Back in the summer of 1995, our family of four headed west from Ohio for a three-week camping vacation. (Real camping in a tent, not our current faux camping in an RV!)
We made an unplanned stop in Oklahoma City to see the site of the bombing, which had happened just two months previously. We worried a bit that it was vulture-ish or voyeuristic, but it ended up feeling respectful, if emotionally wrenching.
In the weeks and months following the bombing, thousands of visitors stopped to pay their respects, leaving notes, flowers, stuffed animals and photographs along the chain link fence surrounding the rubble. Although there were hundreds there the day we visited, the crowd was silent and the grief visible.

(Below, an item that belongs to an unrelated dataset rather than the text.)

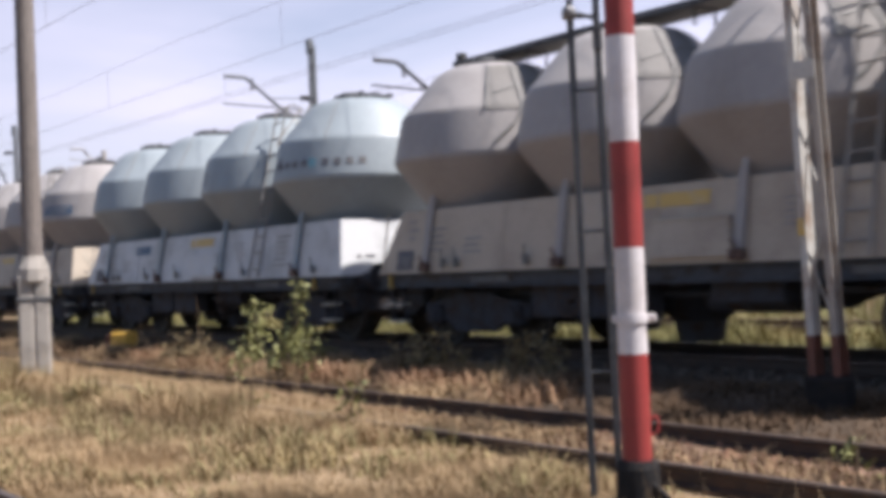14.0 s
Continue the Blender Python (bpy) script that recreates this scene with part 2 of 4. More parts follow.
MARKER = mat("bright orange-yellow marker paint", (0.60, 0.36, 0.06), 0.55, 0.12, 8, 60, 0.05, second=(0.50, 0.28, 0.05))
RAIL = mat("rusty rail steel", (0.045, 0.030, 0.024), 0.7, 0.2, 6, 50, 0.2, second=(0.075, 0.043, 0.028), amount=0.5)
RAILHEAD = mat("worn rail head", (0.10, 0.08, 0.07), 0.55, 0.15, 6, 50, 0.1, metal=0.3)
SHED = mat("weathered brown boarding", (0.17, 0.135, 0.12), 0.85, 0.2, 1.5, 20, 0.3, second=(0.11, 0.085, 0.075), amount=0.5, streak=True)
SLEEPER = mat("weathered sleeper timber", (0.095, 0.075, 0.06), 0.85, 0.25, 4, 30, 0.4, second=(0.16, 0.13, 0.1))
CONCRETE = mat("weathered concrete", (0.36, 0.33, 0.30), 0.85, 0.15, 2.5, 40, 0.3, second=(0.22, 0.20, 0.18), amount=0.6)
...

Without asking or drawing attention to the act, our 9 year old son removed the WWJD bracelet he had not taken off for more than a year and tied it to the fence
During our visit in 1995 we noticed a church across the street from the bomb site. In the yard stood a large statue of Jesus, his back to the devastation, a hand over his grieving face. Eerie.
The statue is still there today, but its surroundings have changed to incorporate it into a remarkably beautiful and well designed memorial park.
The architects tried to capture time and space in the design. I think they were successful. Here is their description:
Gates of Time These monumental twin gates frame the moment of destruction – 9:02 a.m. – and mark the formal entrances to the Memorial. The East Gate represents 9:01 a.m. on April 19, and the innocence of the city before the attack. The West Gate represents 9:03 a.m., the moment we were changed forever, and the hope that came from the horror in the moments and days following the bombing.